Já se a ideia é aproveitar o desconto para enfim ter aquele colar tão desejado, é só ir para a área das joias. O produto mais caro da loja está por lá: é um colar de diamantes vendido a US$ 31.000 (cerca de R$ 167 mil). E tem quem compre, afinal, já teve quem levou um Rolex por US$ 32.000 (cerca de R$ 172 mil e a venda mais cara da Unclaimed Baggage até então).
Abertura da mala, o grande momento (ou quase isso)
Todo dia, ao meio-dia, um cliente pode ser escolhido para fazer ao vivo a abertura de uma das malas que chegam à Unclaimed Baggage. Está aí o motivo das luvas: nunca se sabe o que pode aparecer dentro das malas.
Toalhas úmidas e roupas sujas há três meses fechadas nas malas são o de menos. Uma pele de urso fresca embalada em sal, uma máscara funerária egípcia guardada com diversos outros itens egípcios de 1.500 a.C., um jornal francês de 1934, uma cascavel viva ou mesmo um sapo embalado a vácuo foram só alguns dos artigos nada comuns já encontrados pela equipe.

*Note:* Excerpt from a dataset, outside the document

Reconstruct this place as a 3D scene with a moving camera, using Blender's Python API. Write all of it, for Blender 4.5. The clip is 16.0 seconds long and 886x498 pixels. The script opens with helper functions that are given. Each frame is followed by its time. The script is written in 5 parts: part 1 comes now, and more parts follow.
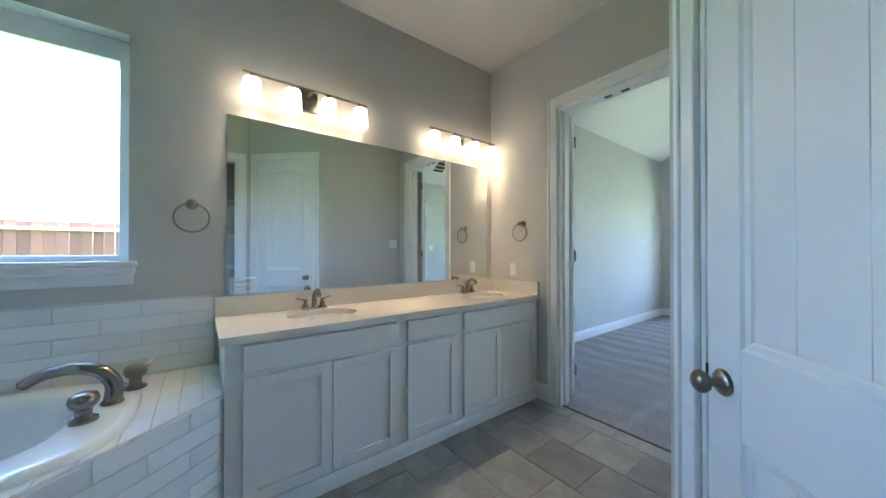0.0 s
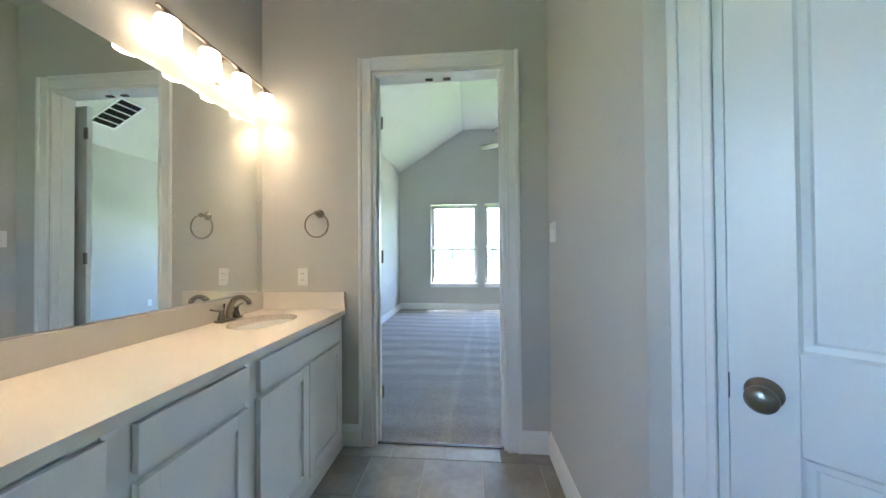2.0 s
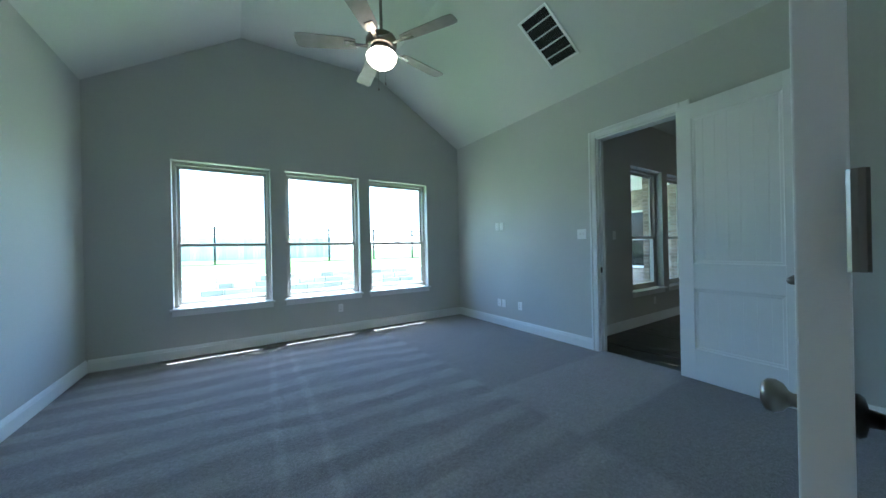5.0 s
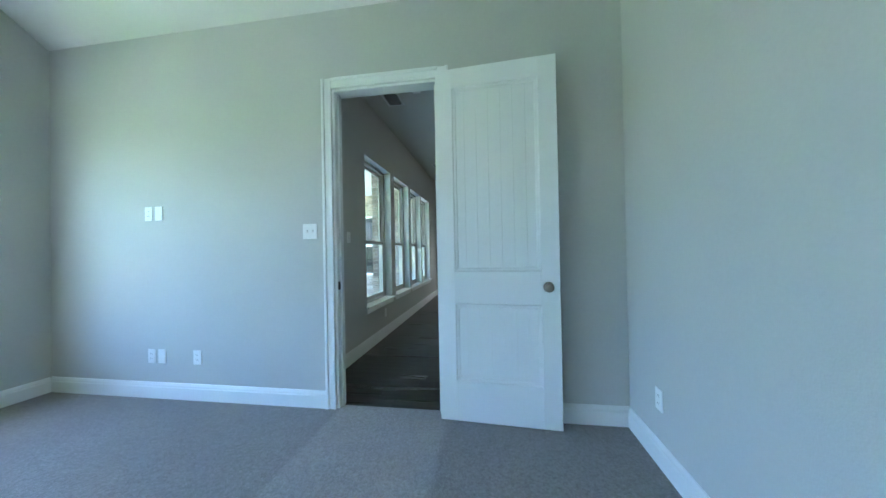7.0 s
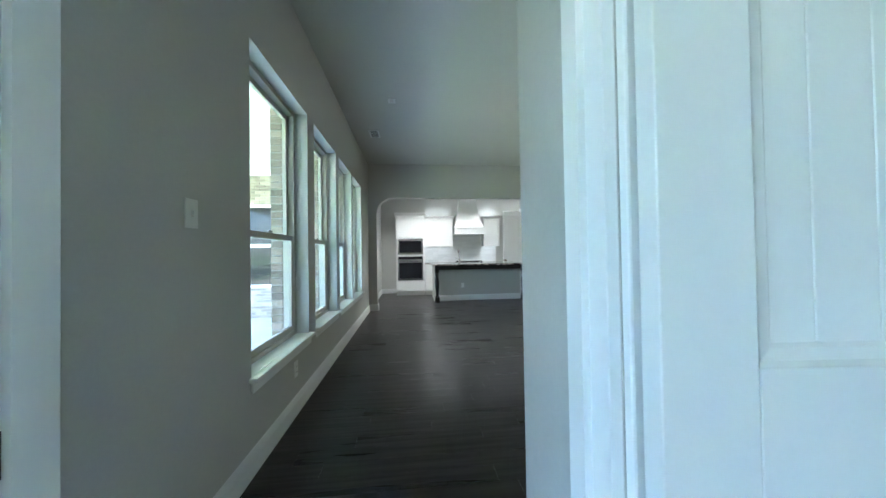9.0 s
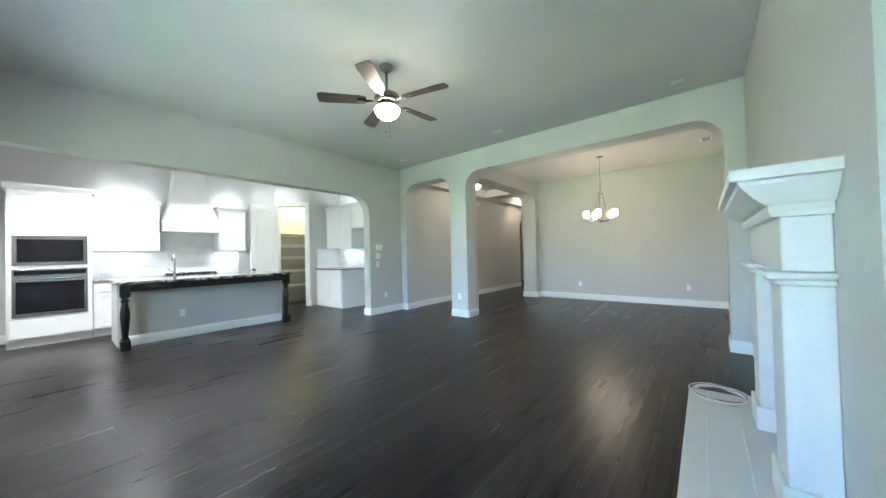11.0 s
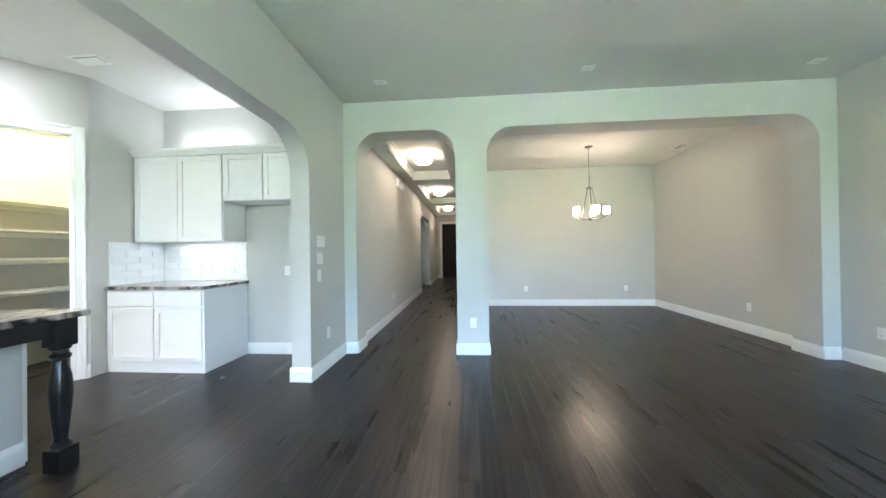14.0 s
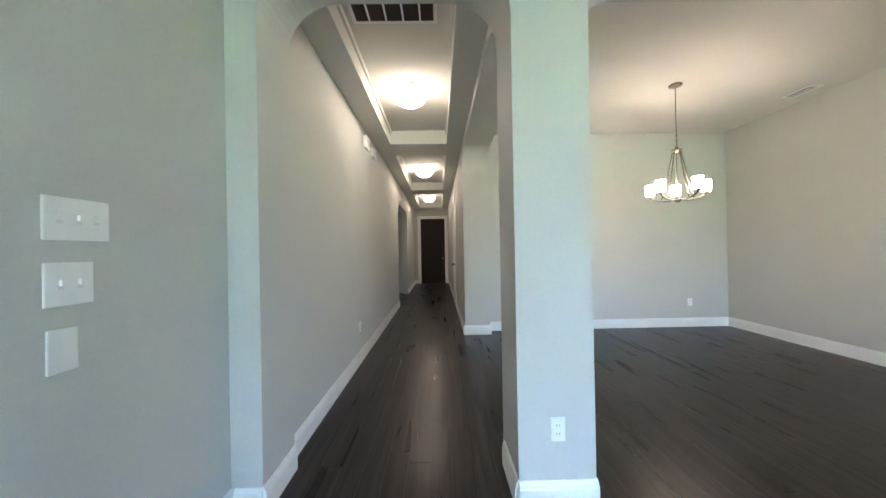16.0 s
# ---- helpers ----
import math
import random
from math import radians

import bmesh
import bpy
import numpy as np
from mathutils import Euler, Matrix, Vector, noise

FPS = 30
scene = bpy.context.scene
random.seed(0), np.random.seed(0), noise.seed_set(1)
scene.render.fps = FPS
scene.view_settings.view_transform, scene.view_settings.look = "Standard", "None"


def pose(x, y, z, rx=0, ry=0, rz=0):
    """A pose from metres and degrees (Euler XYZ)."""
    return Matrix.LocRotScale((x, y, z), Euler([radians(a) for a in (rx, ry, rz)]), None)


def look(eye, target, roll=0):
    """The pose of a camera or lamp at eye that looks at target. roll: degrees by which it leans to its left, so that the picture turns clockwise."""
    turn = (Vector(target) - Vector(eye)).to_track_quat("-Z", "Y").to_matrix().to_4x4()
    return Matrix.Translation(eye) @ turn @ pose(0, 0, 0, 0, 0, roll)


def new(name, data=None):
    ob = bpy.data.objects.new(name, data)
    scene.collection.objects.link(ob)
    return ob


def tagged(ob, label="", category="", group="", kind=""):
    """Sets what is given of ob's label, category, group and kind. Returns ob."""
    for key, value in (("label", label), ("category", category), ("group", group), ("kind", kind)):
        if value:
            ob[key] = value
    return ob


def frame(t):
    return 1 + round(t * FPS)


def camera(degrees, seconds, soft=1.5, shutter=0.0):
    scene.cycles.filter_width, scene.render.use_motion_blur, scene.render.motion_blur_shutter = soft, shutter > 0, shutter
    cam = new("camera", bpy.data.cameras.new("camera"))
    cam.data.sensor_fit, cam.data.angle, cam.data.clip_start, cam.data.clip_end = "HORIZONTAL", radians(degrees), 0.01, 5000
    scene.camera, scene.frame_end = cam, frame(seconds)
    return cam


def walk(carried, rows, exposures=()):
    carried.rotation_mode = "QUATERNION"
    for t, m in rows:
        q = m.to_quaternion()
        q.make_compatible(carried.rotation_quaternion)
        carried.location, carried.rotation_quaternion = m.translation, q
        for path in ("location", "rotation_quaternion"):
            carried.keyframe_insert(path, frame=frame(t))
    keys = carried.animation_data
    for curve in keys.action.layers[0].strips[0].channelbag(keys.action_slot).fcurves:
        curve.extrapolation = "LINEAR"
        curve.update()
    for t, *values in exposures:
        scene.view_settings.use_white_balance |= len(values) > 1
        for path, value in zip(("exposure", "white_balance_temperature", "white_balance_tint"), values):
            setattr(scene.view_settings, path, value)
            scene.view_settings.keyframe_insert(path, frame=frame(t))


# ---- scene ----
cam = camera(108.6, 16.0)
PATH = [
    (0, (0.149, 0.175, 1.267), (-1.447, 1.381, 1.28), 0.0),
    (0.5, (-0.08, 0.123, 1.258), (-1.413, 1.613, 1.279), 0.1),
    (1, (-0.342, 0.131, 1.259), (-1.298, 1.888, 1.277), 0.0),
    (1.5, (-0.554, 0.248, 1.255), (-1.091, 2.174, 1.28), 0.0),
    (2, (-0.732, 0.463, 1.251), (-0.897, 2.456, 1.274), -0.4),
    (2.5, (-0.826, 0.79, 1.244), (-0.802, 2.79, 1.266), -0.3),
    (3, (-0.897, 1.186, 1.228), (-0.835, 3.185, 1.248), -0.6),
    (3.2, (-0.906, 1.34, 1.222), (-0.844, 3.339, 1.242), -0.65),
    (5.3, (-0.949, 2.884, 1.201), (0.363, 4.393, 1.205), -1.2),
    (5.5, (-0.883, 3.003, 1.191), (0.566, 4.381, 1.2), -1.2),
    (6, (-0.621, 3.257, 1.182), (1.117, 4.248, 1.187), -1.3),
    (6.5, (-0.224, 3.395, 1.172), (1.694, 3.963, 1.183), -1.3),
    (7, (0.231, 3.586, 1.178), (2.208, 3.893, 1.192), -1.1),
    (7.5, (0.69, 3.774, 1.178), (2.682, 3.951, 1.197), -1.0),
    (8, (1.175, 3.95, 1.182), (3.174, 4.012, 1.211), -0.6),
    (8.5, (1.645, 4.10, 1.18), (3.644, 4.062, 1.21), -0.6),
    (9, (2.082, 4.24, 1.172), (4.072, 4.035, 1.20), -0.9),
    (9.5, (2.53, 4.213, 1.158), (4.459, 3.686, 1.185), -0.8),
    (10, (2.84, 4.138, 1.182), (4.637, 3.26, 1.186), -0.6),
    (10.2, (2.932, 4.156, 1.154), (4.641, 3.118, 1.167), -0.7),
    (12.3, (5.499, 4.206, 1.234), (6.101, 2.299, 1.25), -0.7),
    (12.5, (5.755, 4.136, 1.208), (6.286, 2.208, 1.224), -0.3),
    (13, (6.333, 3.92, 1.225), (6.717, 1.957, 1.239), -0.4),
    (13.5, (6.88, 3.609, 1.229), (7.144, 1.626, 1.244), -0.5),
    (14, (7.301, 3.162, 1.24), (7.463, 1.169, 1.249), -0.8),
    (14.5, (7.514, 2.627, 1.245), (7.59, 0.628, 1.25), -1.1),
    (15, (7.61, 2.058, 1.264), (7.643, 0.058, 1.265), -1.2),
    (15.5, (7.71, 1.475, 1.255), (7.715, -0.525, 1.258), -1.1),
    (16, (7.815, 0.897, 1.251), (7.789, -1.102, 1.256), -1.0),
]
EXPO = [(0, 4.45, 5250, 12), (0.6, 4.6, 5300, 12), (1.5, 4.65, 5350, 12), (3.0, 4.5, 5450, 11), (5.3, 3.25, 4900, 3), (6.0, 3.35, 4900, 3), (6.5, 3.95, 4900, 4), (7.5, 4.5, 5050, 5), (9.0, 4.82, 5150, 6), (9.5, 5.2, 5150, 6), (10.2, 5.42, 5150, 7), (12.3, 6.03, 5250, 9), (14, 6.0, 5250, 10), (16, 5.8, 5250, 12)]
SKY = 0.15
import functools


scene.view_settings.exposure = 0.0
walk(cam, [(t, look(e, a, r)) for t, e, a, r in PATH], EXPO)

# ---- world and large lights ----
SUN_EL, SUN_AZ = radians(77.6), radians(18)
world = bpy.data.worlds.new("sky")
scene.world = world
world.use_nodes = True
wn = world.node_tree.nodes
sky = wn.new("ShaderNodeTexSky")
sky.sky_type = "NISHITA"
sky.sun_disc = False
sky.sun_elevation, sky.sun_rotation = SUN_EL, SUN_AZ
sky.air_density, sky.dust_density = 1.0, 1.5
world.node_tree.links.new(sky.outputs[0], wn["Background"].inputs[0])
wn["Background"].inputs[1].default_value = SKY
sun = new("sun", bpy.data.lights.new("sun", "SUN"))
sun.data.energy, sun.data.angle, sun.data.color = 5.0, radians(0.5), (1.0, 0.95, 0.88)
sun.matrix_world = look((math.sin(SUN_AZ) * math.cos(SUN_EL), math.cos(SUN_AZ) * math.cos(SUN_EL), math.sin(SUN_EL)), (0, 0, 0))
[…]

O exotismo do artigo dita a regra se ele continuará na loja: a máscara egípcia, por exemplo, foi enviada para leilão feito pela famosa empresa Christie's enquanto uma rara câmera de uma nave espacial foi enviada para a NASA.
Tem lojas assim no Brasil?
A Receita Federal organiza leilões regulares de mercadorias apreendidas nos aeroportos internacionais: há eletrônicos, joias, roupas, celulares, etc. Se com os itens apreendidos vale o "quem dá mais", as bagagens sem dono seguem um bom rumo no Brasil. Cada companhia aérea tem o seu procedimento, mas eles são bastante semelhantes.
Na GOL, por exemplo, as malas são enviadas à central de bagagem da empresa por no mínimo 90 dias. Se o cliente não retirar seus pertences ou não for localizado, os itens perecíveis são descartados e o restante do conteúdo é doado a instituições de caridade.
Na LATAM, as bagagens extraviadas cujos donos não foram encontrados também são direcionadas à central de bagagem da companhia, onde é efetuada uma busca secundária. Caso não seja unida a mala ao passageiro, o volume é armazenado por um período pré-determinado e, após o prazo, as bagagens são doadas para entidades sociais parceiras da LATAM.
Seja no formato brasileiro ou no norte-americano, os produtos ganham novos donos.